3) Change legislation provides the legal inducement for schools to follow externally mandated changes. In some countries, schools are evaluated by examination results (which are published in league tables). Measures also exist or are under way to link teachers’ pay to teachers’ performance in terms of students’ examination or test results (Menter, >et al, 1997). Such legislation leads to a new regime of schooling, but allows teachers to make some of their own responses in terms of pedagogy and professionalism. Overall, school change policy and curricula and assessment policy is thereby legislated, but some areas of professional autonomy and associated arenas for change can still be carved out. In certain countries (for example, Scandinavia), this is leading to progressive decentralization and a push for new professional autonomy. Again, the world movements for change are historically refracted by national systems.

4) Change establishment. Whilst external change has been established systematically and legally, the power resides mostly in the new categorical understandings of how schools operate - delivering mandated curriculum, being assessed and inspected, responding to choice and consumer demands (Hargreaves, Earl, Moore and Manning, 2001). Much of the marketisation of schools is taken for granted now in many countries and, in that sense, has achieved mythological status. (pp. 51-2)

Change versus Continuity: External versus Internal


In the contemporary conditions of change, educational change forces are mainly driven by external constituencies. These external forces have essentially followed the seismic shifts of the decade since 1989 in promoting globalisation and marketisation. In the triumphalist period of the 1990s, this appeared to be the end of the story, or ‘the end of history’ in Fukuyama’s (1993) felicitous phrase. As our combined ethnographic and historical work focuses on the longer cycles of change, it becomes clear that, in fact, the apparent triumph of markets and globalisation in schooling is likely to be a temporary phase. Schools themselves are major repositories of institutionalised practises, social memories, and the procedures and professionalisms that have been historically constructed and embedded over many centuries. Hence, the apparent triumphalist externally mandated changes confront what might be called the contextual inertia of the existing school system. The changes which will actually emanate in the post-Millennial period will come from a collision between externally mandated change forces and the existing historical context of schooling.

Already, the optimism of externally mandated change in many western countries can be seen to be weakening in the face of the continuity of school practice. In many countries, there is a moral panic because so much financial and political capital has been expended on educational reform for such little apparent result that a delicate game of ‘blaming and shaming’ is often played out. The teachers are blamed or the pupils are blamed, or the families are blamed: what is seldom blamed is the poorly articulated external change programme.

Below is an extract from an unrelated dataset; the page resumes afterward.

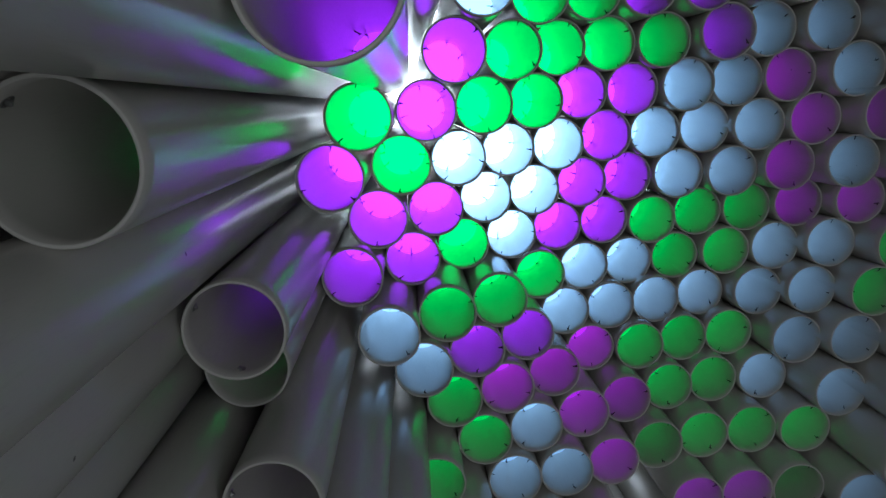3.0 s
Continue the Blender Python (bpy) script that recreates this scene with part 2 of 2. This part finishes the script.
def pvc_pipe(x, z, mouth, colour, film=None, lean=(0.0, 0.0), bolts=()):
    """One length of pipe, lying along y, with its colour film near the far end and screws through its wall."""
    film = film or film_place(x, z, mouth)
    end = BACK + 0.05
    lit = mouth > 1.0
    base = tagged(new("pvc_pipe"), ("grey-white PVC pipe glowing %s inside its open end" if lit else "long grey-white PVC pipe with a faint %s glow inside") % LOOK[colour], "pipe", "stacked pipes")
    base.matrix_world = pose(x, mouth, z, m.degrees(lean[1] / (end - mouth)), 0, -m.degrees(lean[0] / (end - mouth)))
    link("tube", tube_mesh(end - mouth, rng), PVC, base).data.materials.append(CUT)
    # the sheet emits by itself in place of light shining through it
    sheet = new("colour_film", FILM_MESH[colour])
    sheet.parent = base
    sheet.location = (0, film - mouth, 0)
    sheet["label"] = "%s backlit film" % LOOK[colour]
    turn = rng.uniform(0, 360)
    deep = film - mouth
    marks = [(deep - rng.uniform(0.002, min(0.014, deep - 0.003)), turn + 60 * i + rng.uniform(-22, 22), rng.choice(SCREWS)) for i in range(6)]
    if lit and deep > 0.06:
        marks += [(rng.uniform(0.012, 0.02), turn + 40 + 120 * i + rng.uniform(-20, 20), rng.choice(SCREWS[:3])) for i in range(3)]
    if not lit:
        shaved = x < 0.3 and z > 1.15
        marks += [(rng.uniform(0.018, 0.03), turn + 40 + 120 * i + rng.uniform(-20, 20), rng.choice(BURRS) if shaved else STUB) for i in range(3)]
        marks += [(deep - rng.uniform(0.06, 0.2), rng.uniform(0, 360), rng.choice(SCREWS)) for i in range(2)]
    if bolts:
        marks = [k for k in marks if k[2] != STUB] + [(0.022, a, STUB) for a in bolts]
    for y, a, mesh in marks:
        s = new(mesh.name.split(".")[0], mesh)
        s.parent = base
        s.matrix_local = pose(0, y, 0) @ pose(0, 0, 0, 0, a, 0) @ pose(0, 0, RI + 0.0002, rng.uniform(-12, 12), rng.uniform(-12, 12), 0)
    return base


# top four: unseen pipes added to block the glowing panel's light
pvc_pipe(0.065, 1.498, 0.600, "white")
pvc_pipe(0.175, 1.498, 0.600, "white")
pvc_pipe(0.285, 1.512, 0.900, "white")
pvc_pipe(0.394, 1.520, 0.900, "white")
pvc_pipe(-0.210, 1.402, -0.300, "white")
pvc_pipe(-0.100, 1.402, -0.300, "white")
pvc_pipe(0.012, 1.401, 0.450, "white")
pvc_pipe(0.122, 1.401, 0.900, "white")
pvc_pipe(0.275, 1.392, 1.192, "white", lean=(-0.005, 0.011))
pvc_pipe(0.408, 1.406, 1.351, "white", lean=(-0.001, 0.005))
pvc_pipe(0.520, 1.400, 1.350, "white")
pvc_pipe(0.631, 1.398, 1.320, "purple")
# the next two are unseen, added to close a light leak over the stack
pvc_pipe(0.742, 1.400, 1.320, "white")
pvc_pipe(0.853, 1.402, 1.320, "white")
pvc_pipe(1.043, 1.399, 0.690, "green")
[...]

To analyse change sustainability, we have to understand the conditions of change, and to do this we have to develop our historical and ethnographic studies. That is why this chapter argues so consistently for a sense of history in our analyses - not out of some obscure scholarly belief, but because, quite simply, we cannot pursue change sustainability without such understandings. Without context sensitivity, the new change forces may be shipwrecked in the collision with the hard sedimentary rocks of existing school context. Externally mandated change forces are all very well as triumphalist symbolic action pronouncing the new world order, but unless they develop context sensitivity, the triumph may be short-lived and unsustainable. In this sense, a more historical understanding of change theory is a deeply pragmatic project.